我和同事因公干前往挪威首都奥斯陆。
一出机场,汽车沿着整洁干净的公路前行。与我们想象不同的是,在这座历史名城,沿途却看不到什么高楼。
很快,我们就来到了预先租好的房子。我看见接待我们的克林尔姆先生没有把车停在车库里,于是提醒他锁上车和车库门。克林尔姆听我一阵交代后,笑着说:“我在这个岛上生活了几十年,包括晚上,从没锁过车或门。”我不相信地问:“你就不怕车被人偷走?”“从来没有。”他补充道,“这里没有小偷。”看到我惊讶的神情,他滑稽地耸了耸肩,做了一个优雅的姿势。
安顿好以后,对方单位在一家中餐馆为我们“接风洗尘”。因为只有我一个女的,感到不方便,于是,在看见克林尔姆先生的太太后,我就缠着她,请她和我们一起去用餐。刚开始,她不同意,后来看我坚持,也就同意了。我心里暗自高兴,找了一个伴。饭菜很丰盛,吃完后,接待单位付好了餐费钱。这时,克林尔姆先生竟然根据我们几个人的饭菜钱,平均计算着他老婆那餐花了多少钱。随即,把钱交给了那位负责结账的员工。我和同事都被这突然的一幕弄得目瞪口呆,也有点不好意思,就问:“你怎么还把你太太吃的单独付账呢?”克林尔姆解释说:“因为我太太不是我们单位的员工,她吃的就应该自己掏钱。在我们这里一般不准带家属参加公家聚餐的,除非特别注明,另外,我们也不想揩公家的油。”看来,真是公私分明。
过了几天,我的隐形眼镜坏掉了。于是,克林尔姆的太太陪我去眼镜商场。说明了来意后,店员要我先做个视力测试。我说:“不用了,我半年前刚刚测试过。”她却极其耐心地解释道:“我们必须经过测试才能卖给顾客眼镜,我们必须负责。”于是,一个年纪稍大的测验师把我的名字、年龄、生日都录入了电脑。又问了我好几个问题:“戴眼镜多少年了?戴哪个牌子的?”接着拿起仪器在我的眼睛上一遍一遍地测。光是测试两眼,就花了一个钟头。我都被弄得焦躁不安,心里不住地想:这挪威人还真是一根筋。

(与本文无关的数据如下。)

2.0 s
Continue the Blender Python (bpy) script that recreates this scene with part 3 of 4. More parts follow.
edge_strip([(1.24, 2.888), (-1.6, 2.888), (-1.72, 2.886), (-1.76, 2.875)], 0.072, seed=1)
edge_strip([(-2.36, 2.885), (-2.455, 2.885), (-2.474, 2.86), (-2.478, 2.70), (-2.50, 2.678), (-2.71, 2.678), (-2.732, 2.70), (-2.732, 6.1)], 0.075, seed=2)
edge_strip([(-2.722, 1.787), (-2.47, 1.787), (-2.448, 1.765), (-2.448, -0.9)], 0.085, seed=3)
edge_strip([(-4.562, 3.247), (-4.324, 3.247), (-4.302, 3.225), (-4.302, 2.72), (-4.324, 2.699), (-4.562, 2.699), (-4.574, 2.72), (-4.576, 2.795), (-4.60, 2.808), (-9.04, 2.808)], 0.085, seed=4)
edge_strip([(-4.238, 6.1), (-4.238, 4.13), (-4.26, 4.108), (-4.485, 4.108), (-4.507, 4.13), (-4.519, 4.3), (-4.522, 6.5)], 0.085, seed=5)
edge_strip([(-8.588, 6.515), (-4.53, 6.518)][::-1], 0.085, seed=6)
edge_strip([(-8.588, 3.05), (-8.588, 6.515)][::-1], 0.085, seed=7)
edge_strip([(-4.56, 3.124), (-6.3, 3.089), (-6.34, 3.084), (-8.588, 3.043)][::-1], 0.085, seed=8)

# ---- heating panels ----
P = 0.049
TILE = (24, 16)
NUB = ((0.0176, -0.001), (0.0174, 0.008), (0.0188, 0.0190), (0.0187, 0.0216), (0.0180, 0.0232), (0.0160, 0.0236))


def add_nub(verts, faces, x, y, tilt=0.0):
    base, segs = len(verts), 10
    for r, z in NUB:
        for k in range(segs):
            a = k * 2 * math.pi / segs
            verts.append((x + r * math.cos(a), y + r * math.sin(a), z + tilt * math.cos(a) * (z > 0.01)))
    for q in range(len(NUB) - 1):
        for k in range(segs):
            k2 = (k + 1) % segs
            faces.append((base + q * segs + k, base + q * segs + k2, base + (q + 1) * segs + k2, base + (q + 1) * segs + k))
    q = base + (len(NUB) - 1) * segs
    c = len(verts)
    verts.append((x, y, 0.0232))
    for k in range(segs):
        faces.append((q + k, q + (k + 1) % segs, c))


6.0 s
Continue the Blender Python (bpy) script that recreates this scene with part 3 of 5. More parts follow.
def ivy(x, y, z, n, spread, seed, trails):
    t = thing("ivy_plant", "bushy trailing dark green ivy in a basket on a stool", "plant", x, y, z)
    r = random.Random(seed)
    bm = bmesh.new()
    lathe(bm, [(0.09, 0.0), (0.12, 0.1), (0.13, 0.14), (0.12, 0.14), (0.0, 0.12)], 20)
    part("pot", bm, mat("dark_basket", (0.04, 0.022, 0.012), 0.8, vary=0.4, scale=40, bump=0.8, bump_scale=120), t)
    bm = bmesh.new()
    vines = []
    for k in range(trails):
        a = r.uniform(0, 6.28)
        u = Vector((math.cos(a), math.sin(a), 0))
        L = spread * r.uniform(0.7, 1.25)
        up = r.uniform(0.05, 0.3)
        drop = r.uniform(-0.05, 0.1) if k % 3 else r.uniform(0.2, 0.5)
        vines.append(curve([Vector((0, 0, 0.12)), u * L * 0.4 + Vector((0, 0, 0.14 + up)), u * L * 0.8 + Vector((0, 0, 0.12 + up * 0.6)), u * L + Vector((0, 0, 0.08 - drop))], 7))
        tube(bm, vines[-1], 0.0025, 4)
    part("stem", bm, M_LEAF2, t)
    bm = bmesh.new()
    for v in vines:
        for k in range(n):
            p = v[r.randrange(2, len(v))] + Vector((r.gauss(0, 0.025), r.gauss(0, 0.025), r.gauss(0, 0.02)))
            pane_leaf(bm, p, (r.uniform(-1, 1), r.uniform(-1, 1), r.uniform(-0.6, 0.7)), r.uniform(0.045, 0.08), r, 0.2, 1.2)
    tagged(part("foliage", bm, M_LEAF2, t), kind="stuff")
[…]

最后几经折腾,终于测完了。老头拿了一副新的隐形眼镜过来,撕开包装后让我试戴。我戴了后感觉镜片大了点儿,就说要小一点的。心里想,前面试戴的那一副,他等会儿不会也要我付钱吧?这时,老头笑着走过来:“相信我,你会喜欢这一副的,因为这副镜片不太大,而且很多人都喜欢,尤其是像你这样漂亮的小姐。”我撕开包装,戴上了这一副:“是挺好!挺好!”“那就行,你先戴一个星期适应一下,如果没有其他的问题你就选这个牌子吧!”我问:“要付多少钱呢?”老头温和地说:“暂时不用付钱,一星期后,你如果喜欢这个牌子,而且眼镜又适合你,再过来付钱。”还有这样的事呀!我真怀疑自己的耳朵听错了。一个星期后,我们去付账。我对那个店员说:“我非常喜欢这个牌子,而且戴起来很舒服。”店员听完,微笑着说:“谢谢你,小姐。”我感念店员的热情和服务周到,而且也觉得应该对前面那副镜片付点补偿,便多给了一些钱。离开了商店,就在我们汽车发动的一刹那,前面突然出现了一个人,用手臂撑开,拦住了我们的车。我一看是那个收钱的店员,就走下来询问她还有什么事,她拿出一叠钱,递到我的手里说:“这是你多给的钱,欢迎你的光临。”我一数,就是我刚才买隐形眼镜时,多给她的那点小费。我没想到她会不要。